The economic pillar is an important part of the restart tourism plan—we need to ensure that there are enterprises to accept the new normality. The second pillar is health and ensuring that this reopening process is carried out in a safe and responsible manner. In a way that doesn’t put our population, tourist enterprises’ employees or our visitors in harm’s way. We are introducing a lot of initiatives to uphold health standards and are working to ensure that, when somebody spends time here, we limit the risk of infection. Those rules will be based on hygienic standards—there will be no sort of discrimination, just considerations about health. We will constantly review and, possibly revoke those restrictions as time progresses, as long as the health situation continues to improve in the country. Finally, we have a whole operational plan for ensuring that people that come to Greece get the help and support that they need. We need to guarantee that we test people and must also ensure that, if someone has special requirements, they are attended to in a timely and effective manner.
Why would you advise our international readers to visit Greece this summer?
A vacation in Greece is something that caters to the needs of everyone. During this crisis, we have all gone through a very stressful period and I think, those who can, should take some time off to heal from all this stress. From confinement to problems with friends, relatives or loved ones—the issue of constant fear and emotional pressure means that we need to find time to recuperate and regain our strength, with the aim of returning to normal. I believe that Greece, given the way it has dealt with the crisis, is a great option to consider for your next travels.
The Greek government has also been praised for using the lockdown period to give digitalization a strong push, particularly in areas like e-government and e-health. In the case of tourism, what can you tell us about initiatives you have spearheaded to further embrace digitalization?
We thought long and hard about how to play a positive role during this time of crisis, when tourism was the last thing on anyone’s mind. We wanted to emphasize the social aspect of tourism and give people something that could help remove the stress of lockdowns all over the world. That is why we created our successful Greece From Home online initiative, which provides resources to people that are staying at home so they can come to Greece virtually. It is our way toward helping every nation come out of this crisis. Overall, many of my ministry’s protocols call for more digitalization and, as a result, the industry is following suit.
What are some of the lessons to be learned from coronavirus?

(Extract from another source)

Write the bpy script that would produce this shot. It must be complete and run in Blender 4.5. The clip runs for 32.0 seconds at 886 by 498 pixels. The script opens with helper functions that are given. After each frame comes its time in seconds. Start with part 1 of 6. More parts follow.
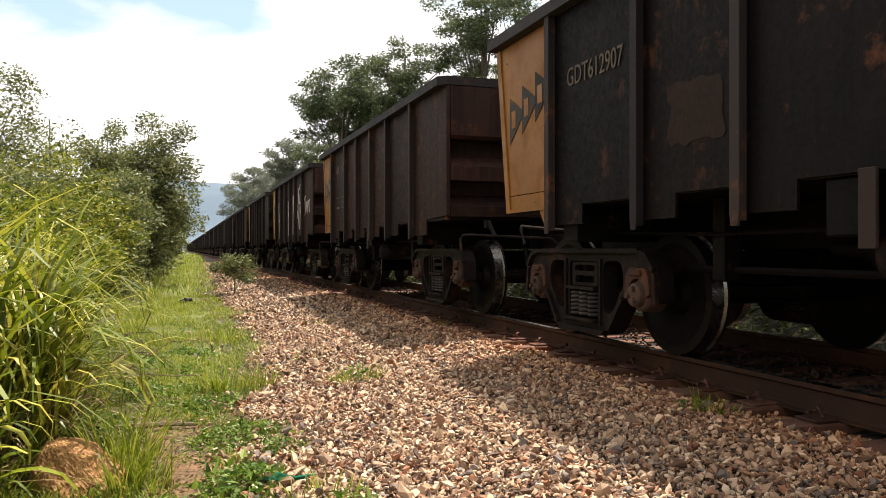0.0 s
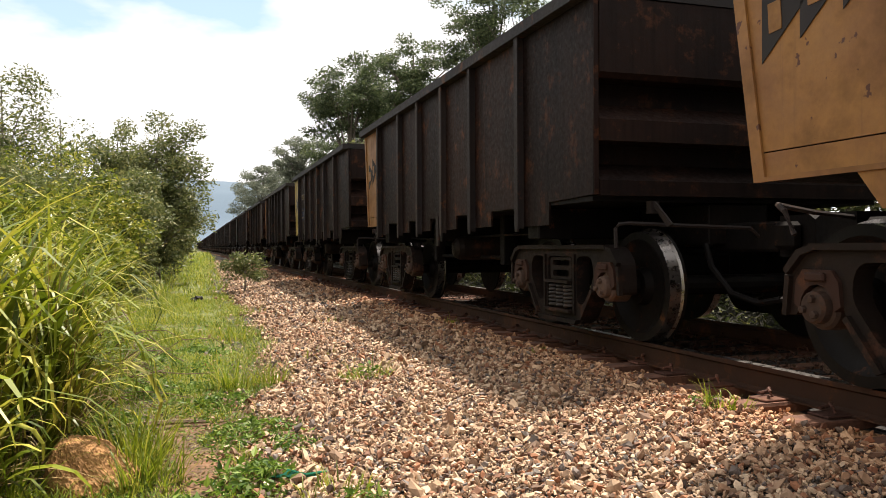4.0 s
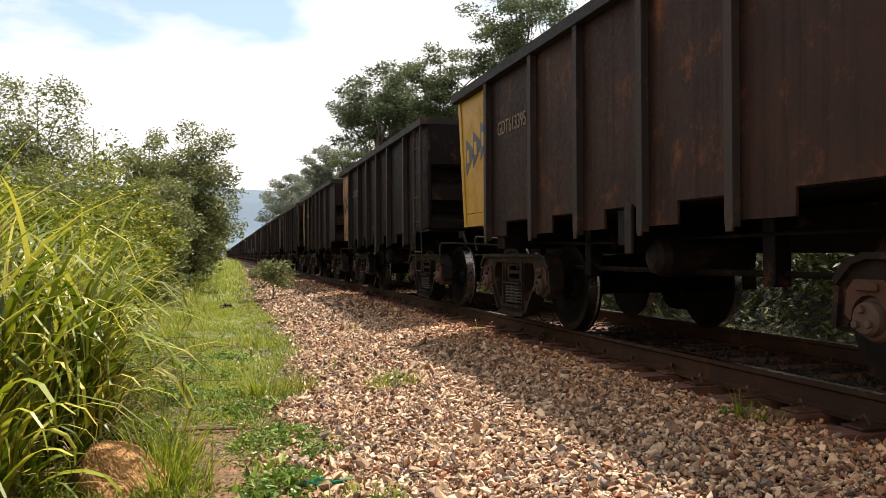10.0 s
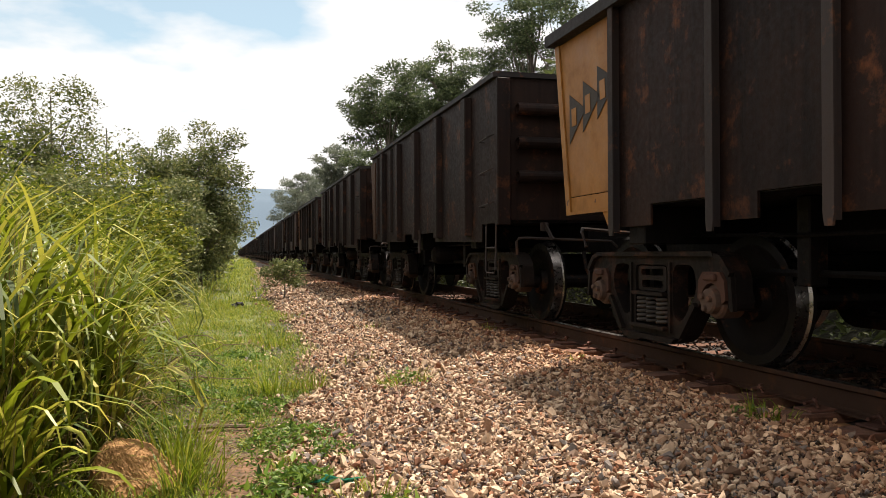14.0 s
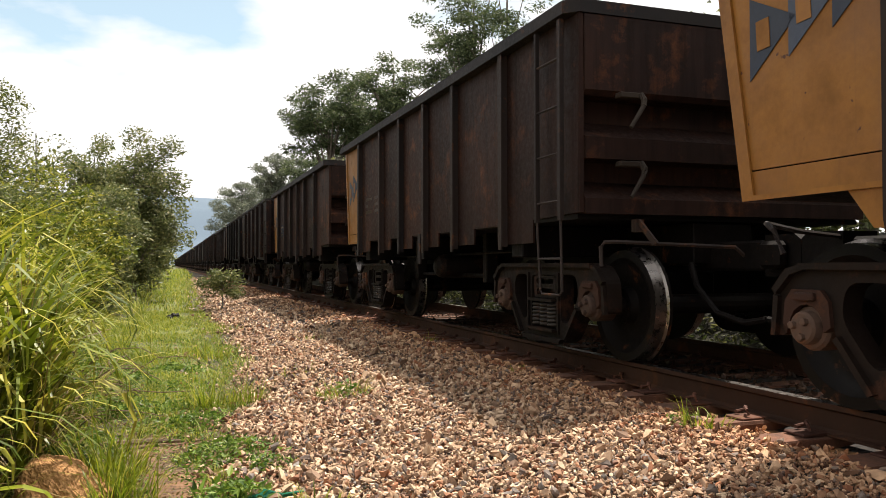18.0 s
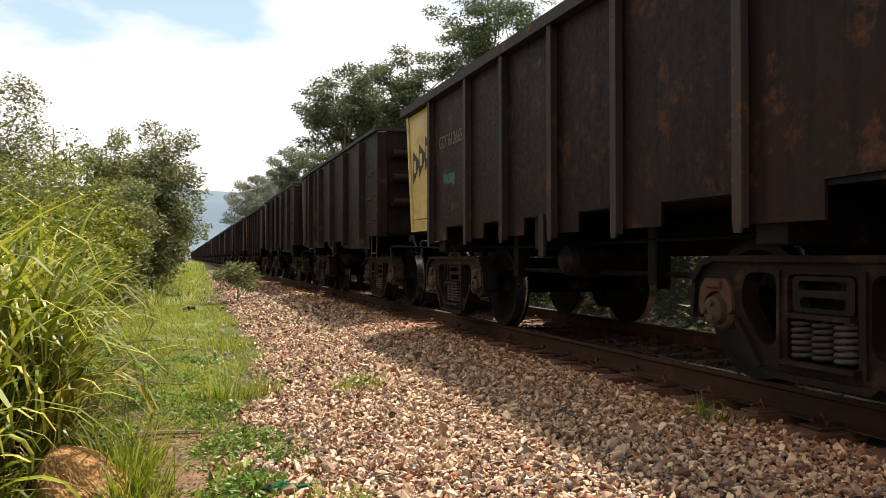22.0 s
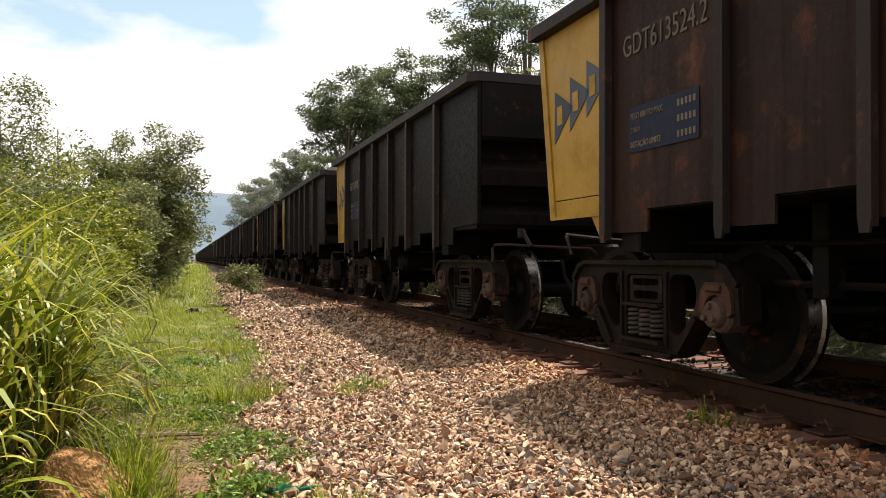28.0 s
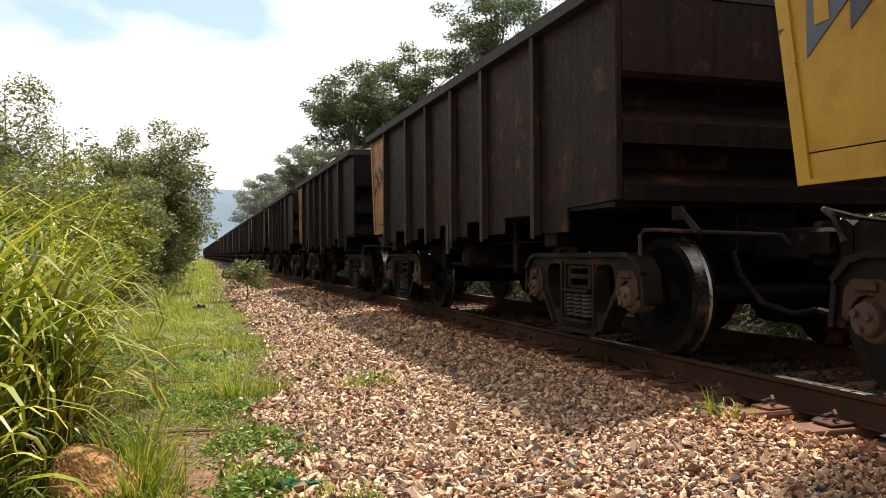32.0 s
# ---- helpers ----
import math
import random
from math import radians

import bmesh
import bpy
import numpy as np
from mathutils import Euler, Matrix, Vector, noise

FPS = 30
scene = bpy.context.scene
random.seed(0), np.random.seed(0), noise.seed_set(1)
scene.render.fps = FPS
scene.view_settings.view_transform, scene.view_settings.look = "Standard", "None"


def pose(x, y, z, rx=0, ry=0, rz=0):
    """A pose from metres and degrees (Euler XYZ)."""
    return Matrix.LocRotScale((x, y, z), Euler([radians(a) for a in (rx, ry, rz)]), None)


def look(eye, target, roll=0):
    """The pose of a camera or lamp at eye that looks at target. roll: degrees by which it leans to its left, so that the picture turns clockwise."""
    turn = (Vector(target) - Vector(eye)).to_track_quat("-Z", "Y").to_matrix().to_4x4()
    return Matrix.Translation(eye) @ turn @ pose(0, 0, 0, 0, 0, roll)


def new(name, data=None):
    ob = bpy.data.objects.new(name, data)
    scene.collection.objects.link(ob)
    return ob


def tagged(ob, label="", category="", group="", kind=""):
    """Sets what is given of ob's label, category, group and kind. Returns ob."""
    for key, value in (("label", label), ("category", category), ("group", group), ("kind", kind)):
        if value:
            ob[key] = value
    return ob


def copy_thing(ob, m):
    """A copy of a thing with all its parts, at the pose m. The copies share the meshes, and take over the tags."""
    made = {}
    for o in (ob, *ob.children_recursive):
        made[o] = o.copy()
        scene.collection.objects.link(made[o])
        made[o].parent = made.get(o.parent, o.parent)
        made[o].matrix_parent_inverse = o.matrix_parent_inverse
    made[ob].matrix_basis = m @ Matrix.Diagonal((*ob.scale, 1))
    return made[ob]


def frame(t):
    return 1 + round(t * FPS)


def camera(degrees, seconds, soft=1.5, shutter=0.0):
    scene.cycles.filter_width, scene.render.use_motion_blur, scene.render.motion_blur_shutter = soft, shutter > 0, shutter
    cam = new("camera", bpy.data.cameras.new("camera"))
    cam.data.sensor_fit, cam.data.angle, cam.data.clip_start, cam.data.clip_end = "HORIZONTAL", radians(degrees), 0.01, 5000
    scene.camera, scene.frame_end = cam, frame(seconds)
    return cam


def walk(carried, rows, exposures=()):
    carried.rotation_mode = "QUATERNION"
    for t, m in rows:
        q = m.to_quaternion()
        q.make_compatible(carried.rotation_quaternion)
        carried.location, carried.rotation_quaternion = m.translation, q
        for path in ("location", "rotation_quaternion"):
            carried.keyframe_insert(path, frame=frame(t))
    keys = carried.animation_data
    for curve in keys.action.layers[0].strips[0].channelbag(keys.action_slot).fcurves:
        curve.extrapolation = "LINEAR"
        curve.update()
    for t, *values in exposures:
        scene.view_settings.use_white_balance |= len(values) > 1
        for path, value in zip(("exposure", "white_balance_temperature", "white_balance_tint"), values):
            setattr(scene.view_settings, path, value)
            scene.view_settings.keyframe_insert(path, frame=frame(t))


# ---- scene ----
cam = camera(59.2, 32.0, soft=0.6)

# ---- the camera: held at one spot beside the track, turning a little ----
EYE = (0.0, 0.0, 0.80)
TURNS = [
    (0, -18.58, 0.00, 0.00), (0.5, -18.73, -0.08, 0.40), (1, -18.76, -0.31, 0.36), (1.5, -18.92, -0.12, 0.41), (2, -18.81, -0.09, 0.68),
    (2.5, -18.32, 0.04, 0.70), (3, -18.32, 0.04, 0.40), (3.5, -17.87, -0.15, 0.49), (5.5, -18.31, -0.27, -0.23), (6, -17.87, -0.35, 0.08),
    (6.5, -17.70, -0.06, -0.12), (7, -17.58, 0.25, -0.12), (7.5, -17.16, 0.26, -0.17), (8, -17.25, 0.01, -0.24), (8.5, -17.14, 0.39, -0.20),
    (9, -17.05, 0.43, -0.13), (9.5, -16.82, 0.14, 0.01), (10, -15.92, 0.39, 0.23), (10.5, -14.23, 0.65, 0.38), (11, -13.10, -0.15, 0.13),
    (11.5, -13.82, 0.30, 0.04), (12, -14.48, 0.28, -0.10), (12.5, -15.03, 0.32, -0.02), (13, -15.14, 0.48, 0.09), (13.5, -15.21, 0.43, 0.22),
    (15.5, -14.83, -0.11, 0.39), (16, -15.02, 0.57, 0.68), (16.5, -15.83, 1.39, 0.25), (17, -17.14, 1.25, -0.43), (17.5, -19.00, 1.51, -0.32),
    (18, -19.41, 1.09, 0.06), (18.5, -19.19, 1.03, 0.03), (19, -19.25, 0.91, -0.01), (19.5, -18.92, 0.79, 0.34), (20, -18.76, 0.71, 0.03),
    (20.5, -18.67, 0.76, 0.23), (21, -18.60, 0.79, -0.02), (21.5, -18.43, 0.63, -0.15), (22, -18.37, 0.57, 0.09), (22.5, -18.38, 0.49, -0.01),
    (23, -18.29, 0.76, -0.02), (23.5, -18.06, 0.68, 0.04), (24, -18.18, 0.73, 0.10), (24.5, -18.13, 1.15, -0.03), (26.5, -18.84, 1.30, 0.03),
    (27, -18.41, 0.99, -0.14), (27.5, -18.35, 0.93, 0.04), (28, -18.15, 0.80, -0.18), (28.5, -18.19, 0.54, -0.34), (29, -17.68, 0.25, 0.18),
    (29.5, -17.54, 0.04, 0.38), (30, -17.50, 0.06, 0.95), (30.5, -17.45, 0.31, 0.84), (31, -17.66, 0.21, 0.48), (31.5, -17.71, -0.03, 0.58),
    (32, -17.73, 0.37, 0.38),
]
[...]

A major lesson could be the realization that competition is one thing but, especially in times of crisis, cooperation is what is right. We are seeing some small successes in this area within the European Union and we will push for more cooperation in the years to come. Crises like this—global challenges that cannot be solved by a single nation, not even by a single region—require global cooperation. Therefore, for better or worse, it seems to me that we will become more connected across the world and we need to start thinking on a higher political level.